Problem details: Reproduce each line from the records that holds "script".
** START OF Dataset rows **
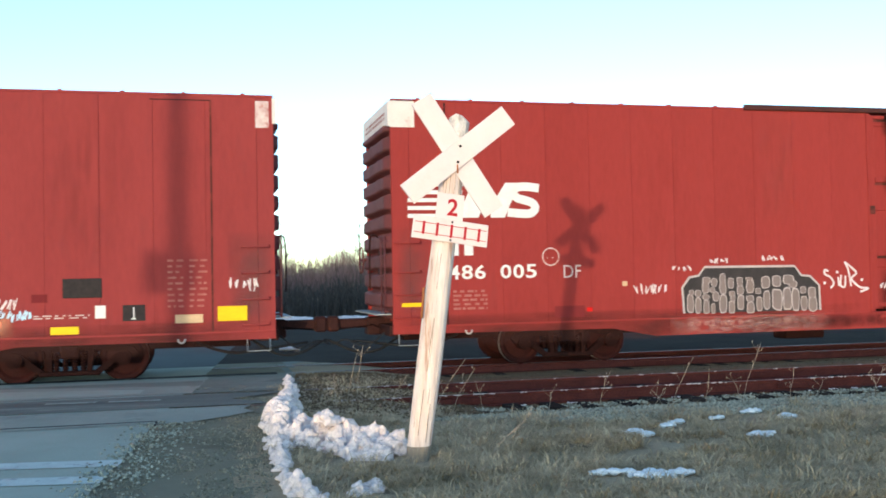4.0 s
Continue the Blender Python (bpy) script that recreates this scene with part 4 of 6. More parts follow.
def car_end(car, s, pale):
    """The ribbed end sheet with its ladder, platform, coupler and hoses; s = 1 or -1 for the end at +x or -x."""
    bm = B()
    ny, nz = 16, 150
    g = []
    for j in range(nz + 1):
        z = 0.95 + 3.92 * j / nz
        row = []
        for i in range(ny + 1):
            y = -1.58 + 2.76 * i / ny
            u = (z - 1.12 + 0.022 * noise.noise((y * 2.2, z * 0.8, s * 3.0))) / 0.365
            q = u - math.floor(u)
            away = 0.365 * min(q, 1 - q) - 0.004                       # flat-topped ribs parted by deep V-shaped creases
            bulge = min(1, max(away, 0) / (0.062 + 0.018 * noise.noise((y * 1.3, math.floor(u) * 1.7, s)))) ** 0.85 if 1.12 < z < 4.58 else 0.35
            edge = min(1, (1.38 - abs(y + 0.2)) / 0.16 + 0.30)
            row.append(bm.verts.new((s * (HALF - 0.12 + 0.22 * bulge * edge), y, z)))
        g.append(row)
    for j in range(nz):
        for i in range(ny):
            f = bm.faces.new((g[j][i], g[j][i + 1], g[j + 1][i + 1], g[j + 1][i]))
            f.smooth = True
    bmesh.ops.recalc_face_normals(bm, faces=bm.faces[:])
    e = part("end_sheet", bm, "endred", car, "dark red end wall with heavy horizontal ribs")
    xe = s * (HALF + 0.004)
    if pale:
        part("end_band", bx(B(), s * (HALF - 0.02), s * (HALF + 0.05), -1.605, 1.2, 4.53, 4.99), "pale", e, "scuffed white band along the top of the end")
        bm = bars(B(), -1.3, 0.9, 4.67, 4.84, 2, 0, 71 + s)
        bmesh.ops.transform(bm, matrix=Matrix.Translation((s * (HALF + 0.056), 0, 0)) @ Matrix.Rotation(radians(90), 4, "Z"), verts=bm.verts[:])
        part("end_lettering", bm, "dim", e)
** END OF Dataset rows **
** START OF Dataset rows **
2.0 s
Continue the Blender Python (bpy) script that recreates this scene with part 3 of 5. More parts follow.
** END OF Dataset rows **
Answer for the task:
Continue the Blender Python (bpy) script that recreates this scene with part 4 of 6. More parts follow.
Continue the Blender Python (bpy) script that recreates this scene with part 3 of 5. More parts follow.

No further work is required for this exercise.